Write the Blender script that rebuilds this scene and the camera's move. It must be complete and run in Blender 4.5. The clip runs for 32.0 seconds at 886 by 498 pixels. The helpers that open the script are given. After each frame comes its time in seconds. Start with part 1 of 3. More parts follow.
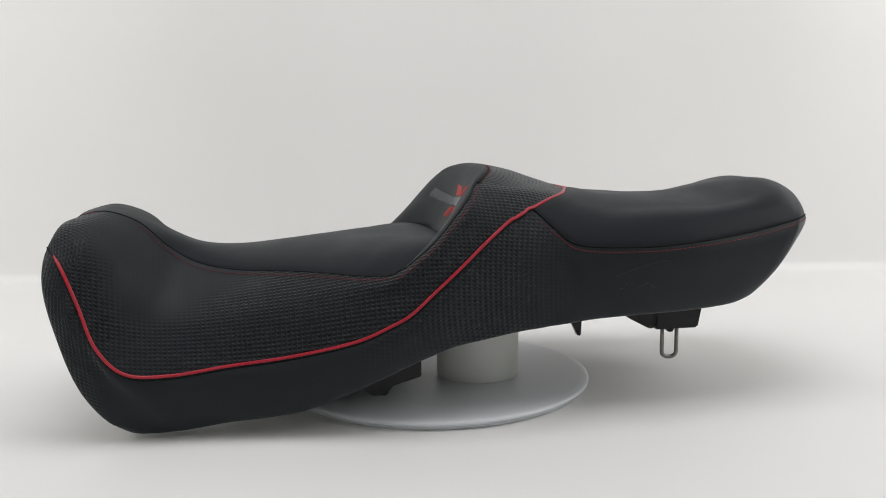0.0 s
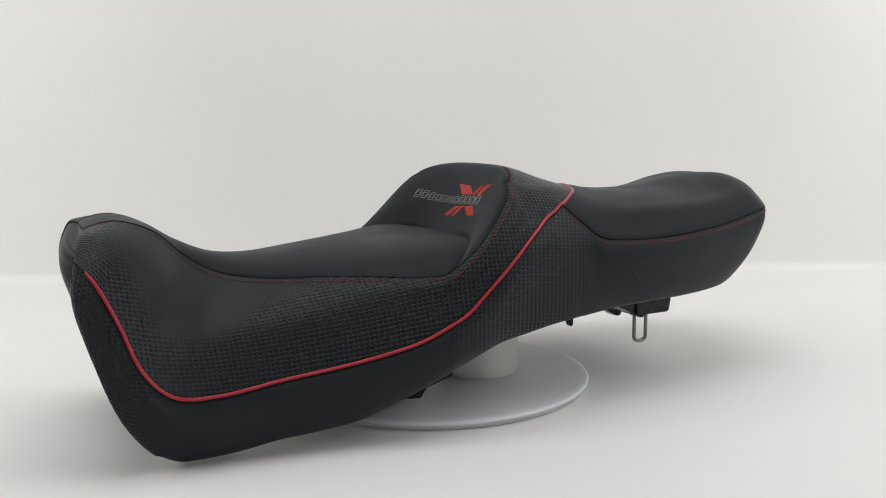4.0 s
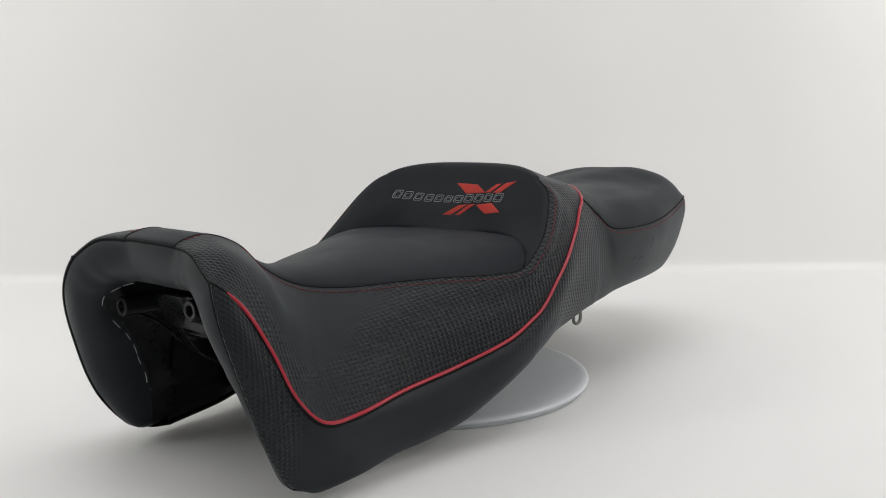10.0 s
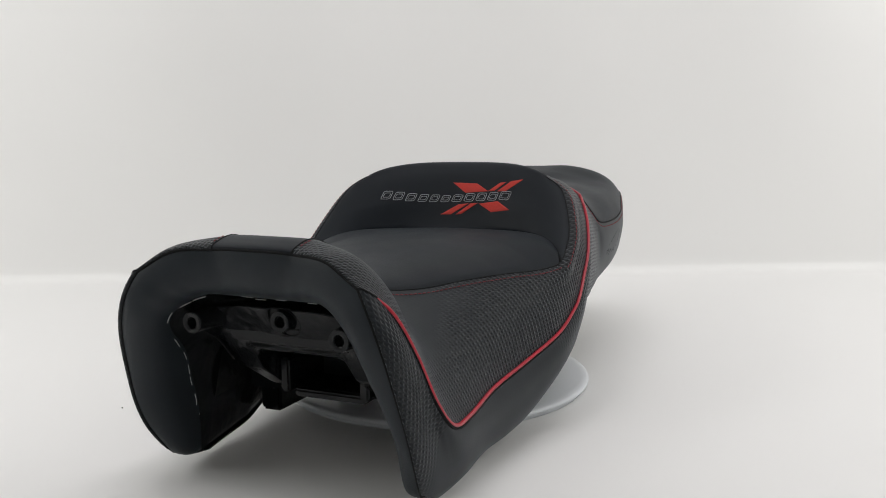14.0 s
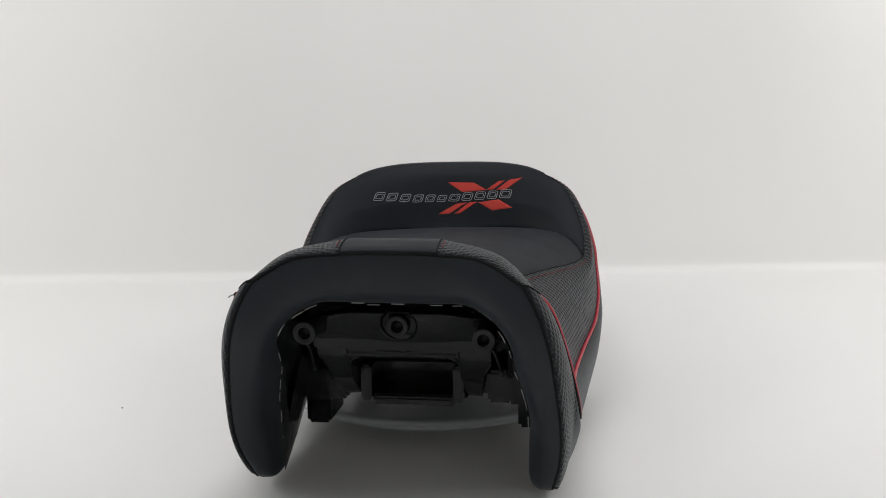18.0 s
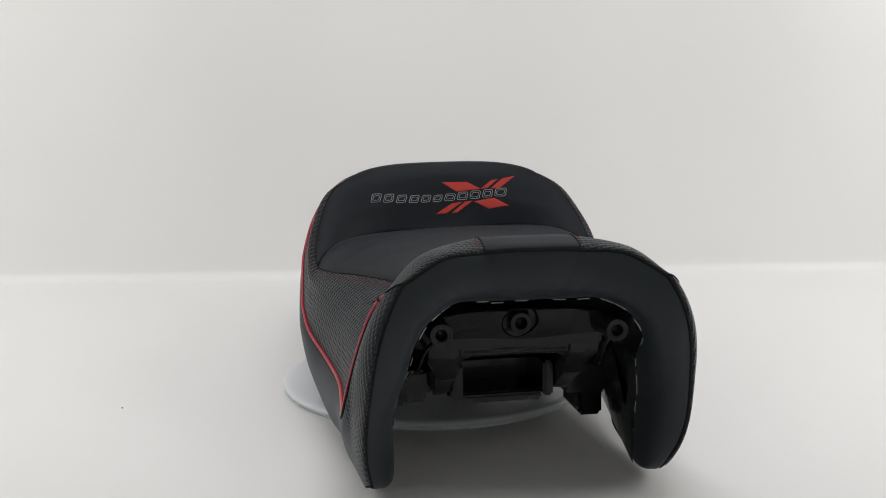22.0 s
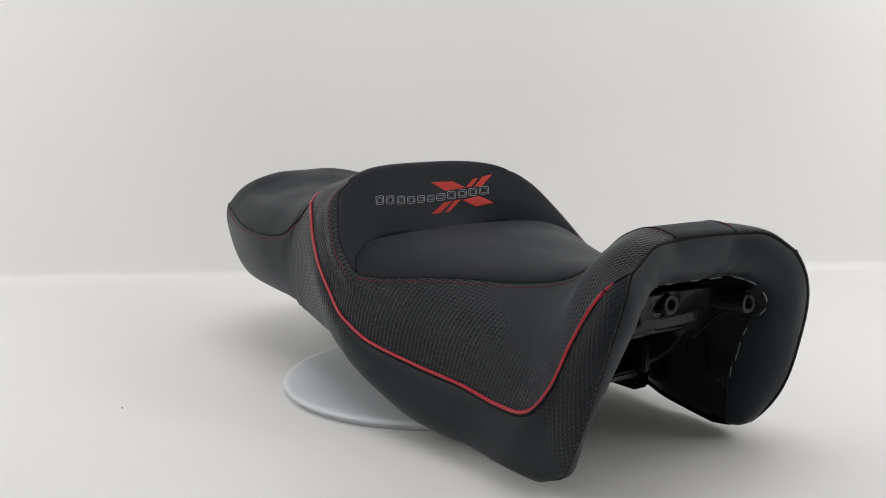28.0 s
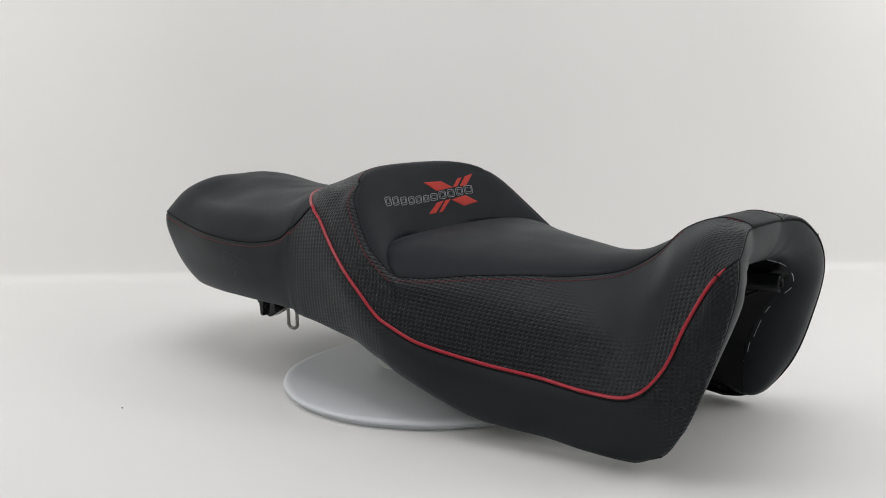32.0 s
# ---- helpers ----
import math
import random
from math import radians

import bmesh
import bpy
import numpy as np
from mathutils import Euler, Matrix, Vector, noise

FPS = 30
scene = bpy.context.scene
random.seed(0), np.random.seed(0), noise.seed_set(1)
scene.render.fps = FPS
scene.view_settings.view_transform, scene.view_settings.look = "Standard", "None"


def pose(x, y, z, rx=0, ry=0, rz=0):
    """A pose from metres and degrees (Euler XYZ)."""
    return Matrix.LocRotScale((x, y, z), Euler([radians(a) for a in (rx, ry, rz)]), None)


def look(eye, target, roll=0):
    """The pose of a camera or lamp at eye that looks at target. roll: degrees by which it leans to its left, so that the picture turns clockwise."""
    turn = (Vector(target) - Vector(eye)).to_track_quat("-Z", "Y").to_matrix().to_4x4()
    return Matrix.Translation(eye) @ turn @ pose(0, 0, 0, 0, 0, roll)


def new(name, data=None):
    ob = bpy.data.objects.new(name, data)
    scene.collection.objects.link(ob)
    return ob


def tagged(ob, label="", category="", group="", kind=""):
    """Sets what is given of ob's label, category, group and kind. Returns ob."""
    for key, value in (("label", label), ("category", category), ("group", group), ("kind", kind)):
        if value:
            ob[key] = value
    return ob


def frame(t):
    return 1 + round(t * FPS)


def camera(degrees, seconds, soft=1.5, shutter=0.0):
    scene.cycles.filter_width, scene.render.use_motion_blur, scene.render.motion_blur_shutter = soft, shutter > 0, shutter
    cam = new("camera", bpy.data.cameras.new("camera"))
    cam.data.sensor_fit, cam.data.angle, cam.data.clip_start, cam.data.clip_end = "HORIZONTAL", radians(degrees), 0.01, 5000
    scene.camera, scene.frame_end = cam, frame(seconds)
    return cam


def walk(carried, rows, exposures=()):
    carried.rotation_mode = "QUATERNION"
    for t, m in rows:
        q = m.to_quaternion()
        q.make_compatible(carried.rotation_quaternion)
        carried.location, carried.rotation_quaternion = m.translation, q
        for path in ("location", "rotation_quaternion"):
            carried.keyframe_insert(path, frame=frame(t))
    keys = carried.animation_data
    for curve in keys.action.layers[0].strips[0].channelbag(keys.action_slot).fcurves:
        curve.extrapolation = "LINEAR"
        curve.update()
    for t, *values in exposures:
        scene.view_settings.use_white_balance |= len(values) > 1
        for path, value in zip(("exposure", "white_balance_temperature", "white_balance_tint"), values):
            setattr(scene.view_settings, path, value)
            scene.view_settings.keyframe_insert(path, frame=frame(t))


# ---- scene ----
from mathutils.bvhtree import BVHTree

# One table-top studio shot: a motorcycle seat on a riser turns on a white turntable before a still camera.
cam = camera(53.2, 32.0, 1.0)
EYE = Vector((0.0, -1.0, 0.3037))
RIGHT = Vector((0.99985, -0.0120, -0.0138))
AHEAD = Vector((0.0098, 0.9889, -0.1482)).normalized()
RIGHT = (RIGHT - AHEAD * RIGHT.dot(AHEAD)).normalized()
UP = RIGHT.cross(AHEAD)
VIEW = Matrix.Translation(EYE) @ Matrix((RIGHT, UP, -AHEAD)).transposed().to_4x4()
walk(cam, [(0.0, VIEW), (32.0, VIEW)], [(0.0, 0.0), (12.0, 0.0), (20.0, -0.04), (32.0, -0.06)])

TABLE = 0.008          # top of the turntable disc above the floor
TURN_START, TURN_RATE = -171.33, 4.0923   # degrees, degrees a second
MID = 0.016            # the seat's middle plane beside the turning axis


# ---- light ----
world = bpy.data.worlds.new("studio")
scene.world = world
world.use_nodes = True
world.node_tree.nodes["Background"].inputs[0].default_value = (1.0, 0.985, 0.96, 1)
world.node_tree.nodes["Background"].inputs[1].default_value = 0.25


def softbox(name, eye, target, size_x, size_y, watts, colour):
    data = bpy.data.lights.new(name, "AREA")
    data.shape, data.size, data.size_y, data.energy, data.color = "RECTANGLE", size_x, size_y, watts, colour
    ob = new(name, data)
    ob.matrix_world = look(eye, target)
    return ob


softbox("softbox_top", (0.0, -0.30, 1.95), (0.0, -0.55, 0.0), 1.5, 1.1, 14.4, (1.0, 0.972, 1.0))
softbox("softbox_left", (-1.65, -0.40, 1.20), (-1.35, 0.62, 0.22), 0.9, 1.2, 13.6, (1.0, 0.990, 0.968))
softbox("softbox_right", (1.65, -0.40, 1.20), (1.35, 0.62, 0.22), 0.9, 1.2, 15.6, (1.0, 0.985, 0.970))


# ---- materials ----
def material(name, colour, rough, metal=0.0, spec=0.5):
    m = bpy.data.materials.new(name)
    m.use_nodes = True
    b = m.node_tree.nodes["Principled BSDF"]
    b.inputs["Base Color"].default_value = (*colour, 1)
    b.inputs["Roughness"].default_value = rough
    b.inputs["Metallic"].default_value = metal
    b.inputs["Specular IOR Level"].default_value = spec
    return m, m.node_tree, b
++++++
* [WHAT YOU WILL DO] Emit only the lines from the one containing "q.make_compatible(carried.rotation_quaternion)" through the one containing "MID = 0.016", copied exactly.

* [ANSWER BELOW]
        q.make_compatible(carried.rotation_quaternion)
        carried.location, carried.rotation_quaternion = m.translation, q
        for path in ("location", "rotation_quaternion"):
            carried.keyframe_insert(path, frame=frame(t))
    keys = carried.animation_data
    for curve in keys.action.layers[0].strips[0].channelbag(keys.action_slot).fcurves:
        curve.extrapolation = "LINEAR"
        curve.update()
    for t, *values in exposures:
        scene.view_settings.use_white_balance |= len(values) > 1
        for path, value in zip(("exposure", "white_balance_temperature", "white_balance_tint"), values):
            setattr(scene.view_settings, path, value)
            scene.view_settings.keyframe_insert(path, frame=frame(t))


# ---- scene ----
from mathutils.bvhtree import BVHTree

# One table-top studio shot: a motorcycle seat on a riser turns on a white turntable before a still camera.
cam = camera(53.2, 32.0, 1.0)
EYE = Vector((0.0, -1.0, 0.3037))
RIGHT = Vector((0.99985, -0.0120, -0.0138))
AHEAD = Vector((0.0098, 0.9889, -0.1482)).normalized()
RIGHT = (RIGHT - AHEAD * RIGHT.dot(AHEAD)).normalized()
UP = RIGHT.cross(AHEAD)
VIEW = Matrix.Translation(EYE) @ Matrix((RIGHT, UP, -AHEAD)).transposed().to_4x4()
walk(cam, [(0.0, VIEW), (32.0, VIEW)], [(0.0, 0.0), (12.0, 0.0), (20.0, -0.04), (32.0, -0.06)])

TABLE = 0.008          # top of the turntable disc above the floor
TURN_START, TURN_RATE = -171.33, 4.0923   # degrees, degrees a second
MID = 0.016            # the seat's middle plane beside the turning axis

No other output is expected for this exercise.